Scan the listing below and copy every line holding "left".

> [Source excerpt]
»»

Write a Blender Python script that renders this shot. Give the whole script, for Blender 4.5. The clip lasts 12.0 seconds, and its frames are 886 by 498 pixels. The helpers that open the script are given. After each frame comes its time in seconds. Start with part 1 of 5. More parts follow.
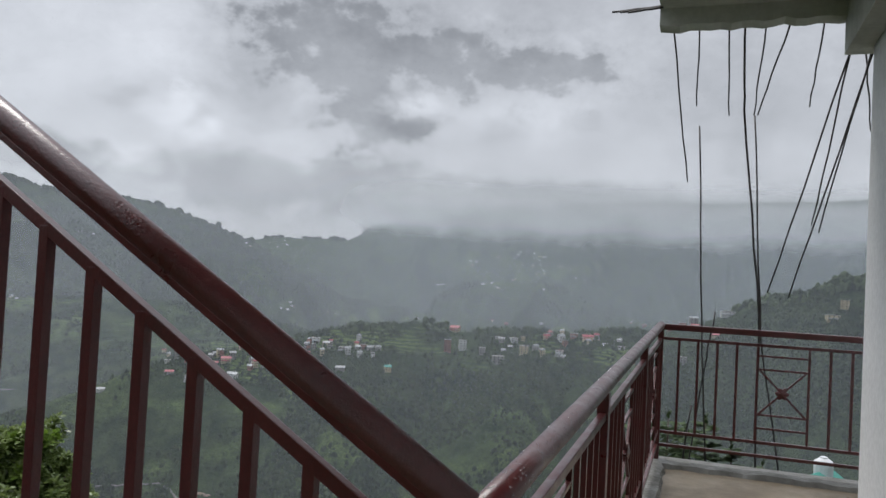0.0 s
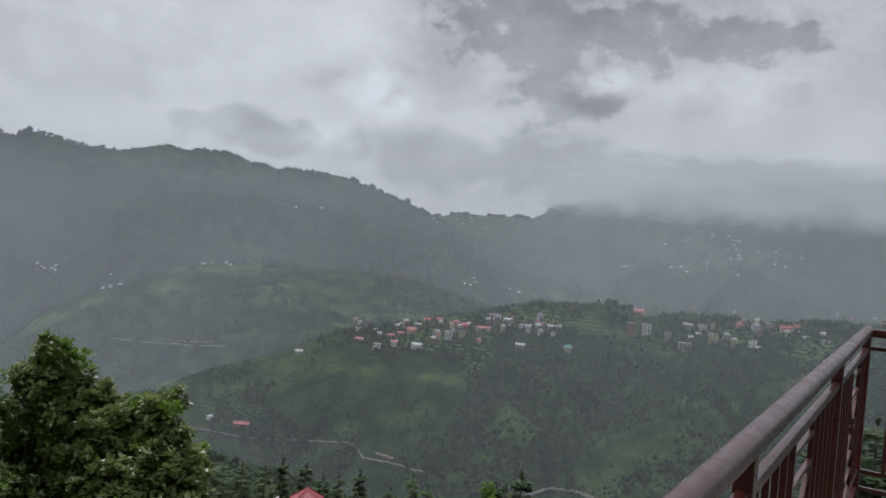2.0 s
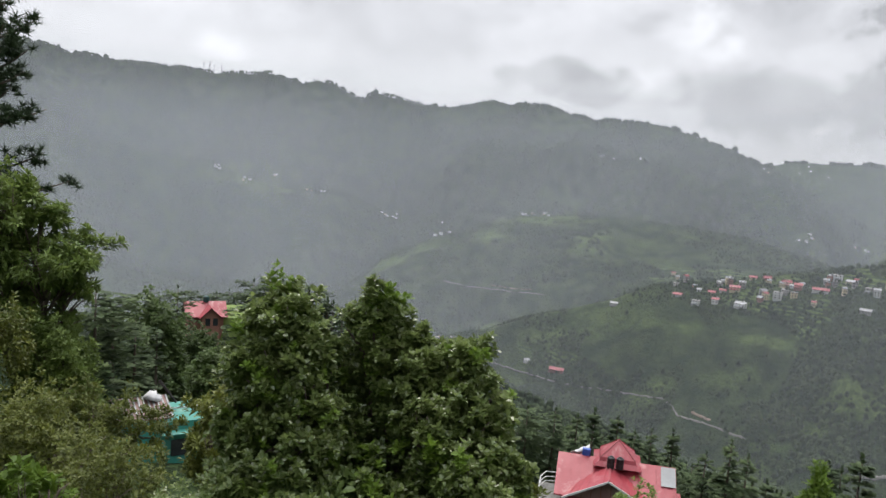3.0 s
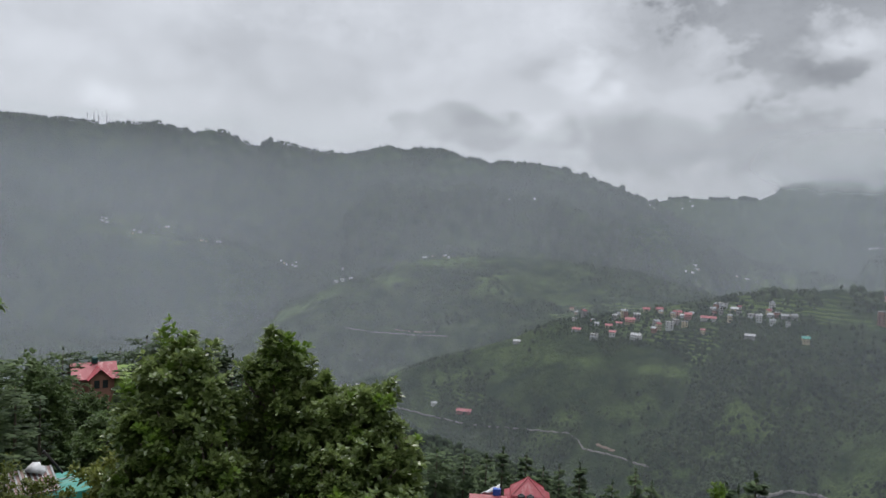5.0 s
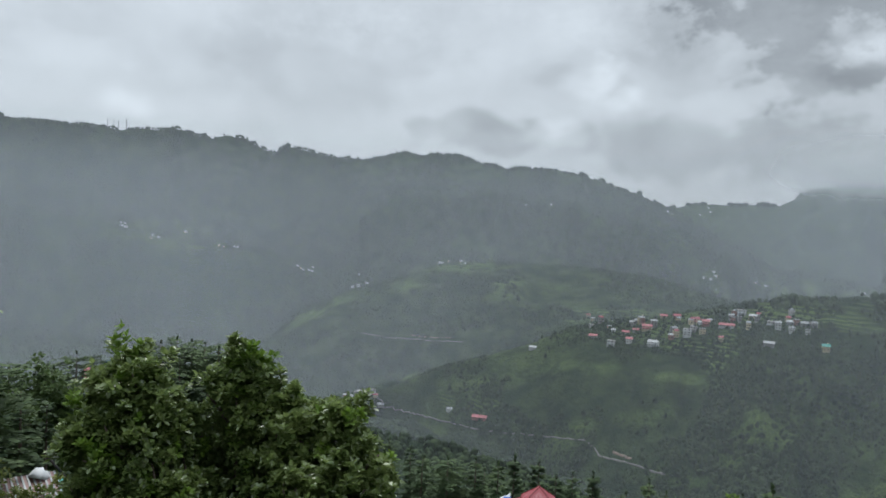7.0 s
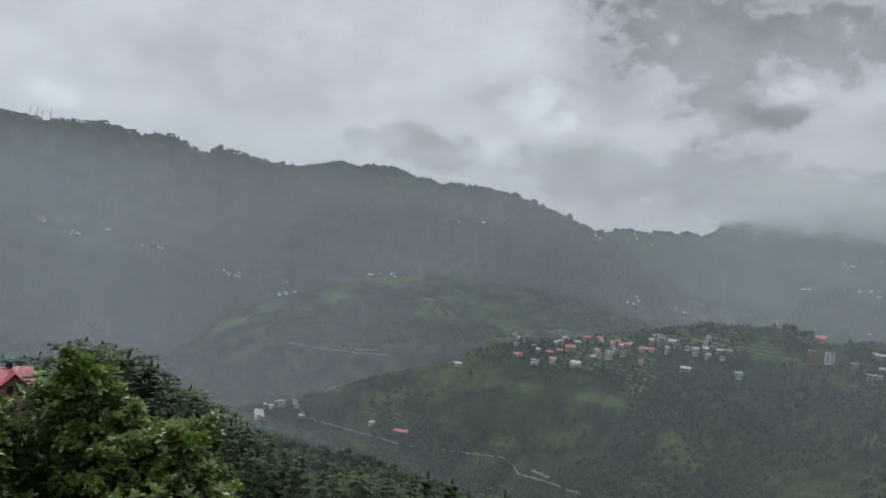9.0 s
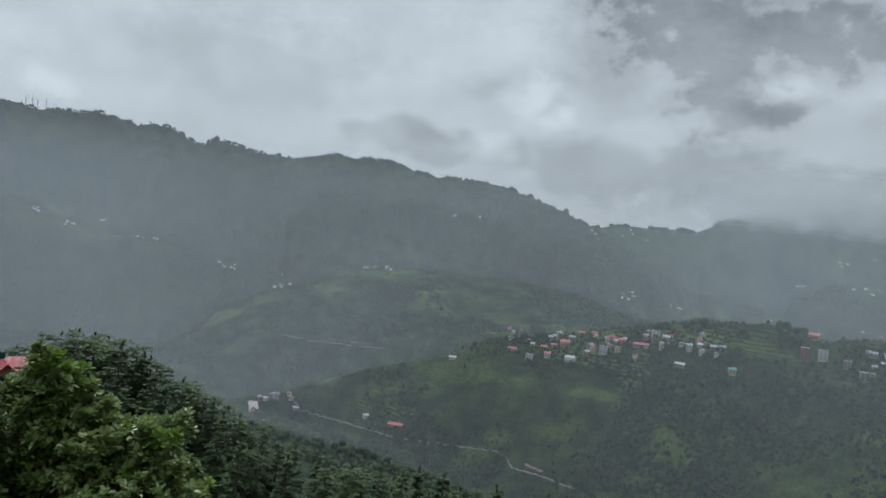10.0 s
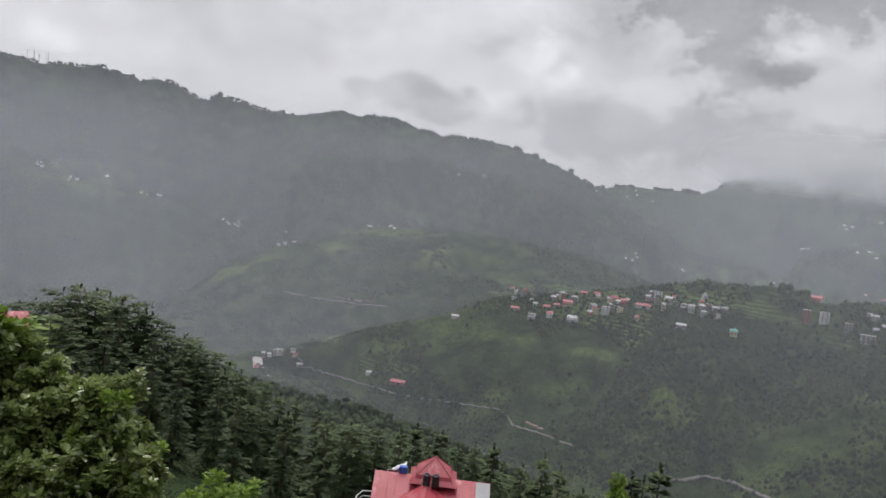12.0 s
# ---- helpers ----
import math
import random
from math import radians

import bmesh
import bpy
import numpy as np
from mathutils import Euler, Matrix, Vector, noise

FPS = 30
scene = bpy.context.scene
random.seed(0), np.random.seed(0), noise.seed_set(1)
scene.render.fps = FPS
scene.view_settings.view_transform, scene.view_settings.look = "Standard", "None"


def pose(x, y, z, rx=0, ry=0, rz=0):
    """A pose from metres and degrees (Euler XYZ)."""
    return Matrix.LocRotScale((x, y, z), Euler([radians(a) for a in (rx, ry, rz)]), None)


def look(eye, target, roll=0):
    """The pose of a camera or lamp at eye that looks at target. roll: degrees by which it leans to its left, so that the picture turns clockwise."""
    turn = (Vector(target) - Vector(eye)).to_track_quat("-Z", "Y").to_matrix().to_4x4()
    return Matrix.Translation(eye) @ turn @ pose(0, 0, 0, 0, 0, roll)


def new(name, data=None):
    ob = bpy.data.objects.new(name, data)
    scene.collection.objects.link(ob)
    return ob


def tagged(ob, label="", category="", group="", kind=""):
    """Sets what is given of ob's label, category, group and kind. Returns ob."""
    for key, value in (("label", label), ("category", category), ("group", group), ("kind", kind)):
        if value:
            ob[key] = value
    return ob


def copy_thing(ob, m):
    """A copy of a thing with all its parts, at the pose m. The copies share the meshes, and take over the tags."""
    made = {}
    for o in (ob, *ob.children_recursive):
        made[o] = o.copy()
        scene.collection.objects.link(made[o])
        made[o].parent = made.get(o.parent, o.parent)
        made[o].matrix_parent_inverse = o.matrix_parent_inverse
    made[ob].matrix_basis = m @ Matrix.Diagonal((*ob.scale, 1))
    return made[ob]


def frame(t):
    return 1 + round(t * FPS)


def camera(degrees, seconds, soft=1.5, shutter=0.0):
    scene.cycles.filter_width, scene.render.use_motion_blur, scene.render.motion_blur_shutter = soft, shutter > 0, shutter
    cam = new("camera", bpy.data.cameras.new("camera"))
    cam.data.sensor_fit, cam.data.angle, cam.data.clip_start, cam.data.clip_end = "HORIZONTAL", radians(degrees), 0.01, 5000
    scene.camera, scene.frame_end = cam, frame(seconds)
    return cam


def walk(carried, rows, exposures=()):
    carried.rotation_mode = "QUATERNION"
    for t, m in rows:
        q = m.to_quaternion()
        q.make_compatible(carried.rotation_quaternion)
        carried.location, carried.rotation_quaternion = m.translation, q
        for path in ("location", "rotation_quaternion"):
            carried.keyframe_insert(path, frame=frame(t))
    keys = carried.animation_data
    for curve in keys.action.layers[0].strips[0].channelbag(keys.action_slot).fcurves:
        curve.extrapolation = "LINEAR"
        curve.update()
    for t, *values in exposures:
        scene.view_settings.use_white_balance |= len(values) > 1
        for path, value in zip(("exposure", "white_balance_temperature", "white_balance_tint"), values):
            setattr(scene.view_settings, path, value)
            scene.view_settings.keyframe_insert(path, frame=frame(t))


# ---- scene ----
cam = camera(60.2, 12.0, soft=1.5)
PATH = [
    (0.0, pose(-0.000, 0.000, 1.288, 91.71, -3.01, -0.09)),
    (0.5, pose(0.137, 0.307, 1.279, 92.11, -1.74, -5.04)),
    (1.0, pose(0.249, 0.540, 1.282, 91.68, -2.62, -1.23)),
    (1.5, pose(0.313, 0.816, 1.274, 90.96, -4.18, 5.39)),
    (2.0, pose(0.313, 0.989, 1.299, 89.16, -4.74, 13.61)),
    (2.5, pose(0.291, 1.202, 1.288, 85.83, -4.56, 29.63)),
    (2.7, pose(0.255, 1.246, 1.293, 85.00, -4.51, 35.88)),
    (4.3, pose(0.233, 1.353, 1.294, 81.03, -3.78, 38.12)),
    (4.5, pose(0.243, 1.337, 1.294, 83.93, -3.86, 35.41)),
    (5.0, pose(0.270, 1.298, 1.295, 87.42, -2.55, 29.54)),
    (5.5, pose(0.292, 1.322, 1.291, 87.82, -0.49, 25.57)),
    (6.0, pose(0.296, 1.476, 1.281, 88.42, -1.03, 26.94)),
    (6.5, pose(0.298, 1.685, 1.263, 88.15, -2.04, 30.10)),
    (8.5, pose(0.514, 2.389, 1.283, 86.88, -4.89, 29.49)),
    (9.0, pose(0.614, 2.455, 1.329, 89.18, -5.78, 25.70)),
    (9.5, pose(0.699, 2.502, 1.369, 89.82, -6.40, 25.85)),
    (10.0, pose(0.733, 2.556, 1.377, 88.75, -6.33, 25.40)),
    (10.5, pose(0.754, 2.636, 1.367, 87.59, -5.60, 21.16)),
    (11.0, pose(0.773, 2.753, 1.361, 86.20, -5.63, 21.88)),
    (11.5, pose(0.792, 2.889, 1.361, 84.31, -6.02, 27.78)),
    (11.6, pose(0.797, 2.915, 1.362, 84.32, -6.23, 28.31)),
    (12.0, pose(0.819, 3.019, 1.366, 85.65, -6.85, 25.72)),
]
walk(cam, PATH, exposures=[
    (0.0, 0.10, 6500, 10), (0.5, 0.07, 6500, 10), (1.0, -0.12, 6600, 11), (1.5, -0.06, 6550, 11), (2.0, -0.08, 6450, 10), (2.5, 0.24, 6500, 10),
    (4.3, 0.56, 7450, 17), (4.6, 0.28, 7200, 14), (5.0, 0.04, 6500, 10), (5.3, -0.02, 6250, 4), (5.7, -0.02, 6500, 9), (6.1, -0.03, 6550, 11), (6.4, -0.05, 6180, 2), (6.7, 0.0, 6250, 4),
    (8.3, 0.16, 6250, 6), (8.8, -0.02, 6420, 8), (9.1, -0.11, 6250, 5), (9.5, -0.08, 6280, 5), (10.0, -0.13, 6150, 3), (10.3, -0.02, 6400, 7), (10.6, 0.0, 6520, 10), (11.0, -0.03, 6650, 12),
    (11.6, 0.13, 6760, 14), (12.0, 0.15, 6800, 15)])

# ---- world, sun ----
O = Vector((0.4, 1.5, 1.3))          # the middle of the walk, from which bearings are taken
# bearing: degrees to the left of +y; rise: degrees over the level


def toward(bearing, rise=0.0, dist=1.0):
    b, e = radians(bearing), radians(rise)
    return Vector((-math.sin(b) * math.cos(e), math.cos(b) * math.cos(e), math.sin(e))) * dist


def math_node(tree, op, a, b=None, c=None, clamp=False):
    n = tree.nodes.new("ShaderNodeMath")
    n.operation, n.use_clamp = op, clamp
    for i, v in enumerate((a, b, c)):
        if v is None:
            continue
        if isinstance(v, (int, float)):
            n.inputs[i].default_value = v
        else:
            tree.links.new(v, n.inputs[i])
    return n.outputs[0]


def vec_node(tree, op, a, b=None):
    n = tree.nodes.new("ShaderNodeVectorMath")
    n.operation = op
    for i, v in enumerate((a, b)):
        if v is None:
            continue
        if isinstance(v, (tuple, list)):
            n.inputs[i].default_value = v
        else:
            tree.links.new(v, n.inputs[i])
    return n.outputs["Value"] if op in ("LENGTH", "DISTANCE", "DOT_PRODUCT") else n.outputs[0]


def mix_color(tree, fac, a, b, blend="MIX"):
    n = tree.nodes.new("ShaderNodeMix")
    n.data_type, n.blend_type = "RGBA", blend
    for i, v in ((0, fac), (6, a), (7, b)):
        if isinstance(v, (int, float)):
            n.inputs[i].default_value = v
        elif isinstance(v, tuple):
            n.inputs[i].default_value = (*v, 1)[:4]
        else:
            tree.links.new(v, n.inputs[i])
    return n.outputs[2]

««

> [Exercise result]
    """The pose of a camera or lamp at eye that looks at target. roll: degrees by which it leans to its left, so that the picture turns clockwise."""
# bearing: degrees to the left of +y; rise: degrees over the level